As a first year medical student at USyd you can expect to learn how the lungs, heart, kidney, gut, brain and musculoskeletal system, among other organs, work within siloed blocks of content that last roughly a month each. Some organs are conspicuously left out, like the mouth and teeth which are arbitrarily siphoned off to an entirely separate degree — dentistry. Others, like the eyes and skin, are not awarded their own dedicated blocks, much to the chagrin of ophthalmologists and dermatologists.
When I completed first year medicine in 2021, almost every block lasted for four weeks. Neuroscience was given an outsized six weeks, owing apparently to the unique complexity of the brain. The sexual health and reproduction (SHR) block was the seventh block of nine and was the shortest, lasting two weeks. I found the SHR block uniquely hard. In one week, we covered the enormous topic of pregnancy and contraception. In another we covered common sexually transmitted infections (STIs) and the litany of treatments for them. Meanwhile, we learned the whole anatomy of the male and female reproductive systems. It was also the first time that queer people, particularly men who have sex with other men (MSM), were explicitly mentioned and discussed — we are a “high risk” population. In the two week flurry, diseases like endometriosis were given a passing mention.
SHR block was genuinely conceptually challenging and perhaps the most content-dense block I have studied in two years of postgraduate medicine.
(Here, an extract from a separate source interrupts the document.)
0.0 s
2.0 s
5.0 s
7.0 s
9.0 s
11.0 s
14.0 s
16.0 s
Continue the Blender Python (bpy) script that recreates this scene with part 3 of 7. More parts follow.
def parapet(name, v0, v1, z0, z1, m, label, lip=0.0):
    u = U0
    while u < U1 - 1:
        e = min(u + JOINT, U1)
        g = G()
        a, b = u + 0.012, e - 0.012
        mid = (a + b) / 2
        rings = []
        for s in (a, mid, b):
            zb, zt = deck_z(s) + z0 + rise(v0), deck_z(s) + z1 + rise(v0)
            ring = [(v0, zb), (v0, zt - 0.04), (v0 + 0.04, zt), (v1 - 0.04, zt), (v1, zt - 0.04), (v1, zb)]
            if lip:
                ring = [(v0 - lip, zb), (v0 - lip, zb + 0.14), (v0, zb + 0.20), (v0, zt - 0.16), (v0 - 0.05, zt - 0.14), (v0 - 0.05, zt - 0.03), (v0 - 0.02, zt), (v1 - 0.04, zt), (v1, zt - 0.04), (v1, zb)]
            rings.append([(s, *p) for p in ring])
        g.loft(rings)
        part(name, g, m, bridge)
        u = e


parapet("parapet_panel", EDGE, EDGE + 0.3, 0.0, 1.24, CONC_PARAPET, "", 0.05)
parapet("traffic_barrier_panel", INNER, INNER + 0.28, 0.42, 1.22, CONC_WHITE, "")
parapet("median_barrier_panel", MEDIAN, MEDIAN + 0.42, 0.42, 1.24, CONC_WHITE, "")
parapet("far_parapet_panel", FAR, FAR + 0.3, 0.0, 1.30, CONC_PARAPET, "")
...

I constantly wondered why content that profoundly affects vast swathes of the population, especially vulnerable people, had been so short-changed in the curriculum design. This feeling was especially heightened when I remembered the full week I had been given to digest pituitary gland hormones (a much more niche and simple topic) in the endocrinology block a couple of weeks earlier.
Recently I was reminded of that experience when checking the Sydney Medical Program’s 2023 central academic calendar. Much to my surprise, the first year curriculum has received a minor update. Most blocks have remained the same — cardiology is still four weeks and neuroscience still is given a generous six. The endocrinology and SHR blocks though, once taught separately over a total six weeks, have been combined together and shrunk into one five week block. If it were possible, the SMP has managed to crunch the teaching of SHR even further.
There are many legitimate critiques to be made of doctors. Routinely doctors fail to recognise patients’ pain. They hold unchecked sexist, fatphobic and ableist biases that often dovetail and result in materially worse patient care. It is a terrible reality that chronic diseases like endometriosis take on average seven years to be diagnosed. In these critiques, the shortcomings of individual doctors are often blamed. While this is not entirely unfair, it is important to realise that medical school is currently setting students up to fail.
The priorities that the curriculum sets up create a lasting schemata in students’ minds of which diseases and healthcare topics are important and which are unimportant. Medical school teaching is currently signalling to students that the study of sexual health and reproduction is unimportant, and increasingly so. This is at odds with reality. It ought to change.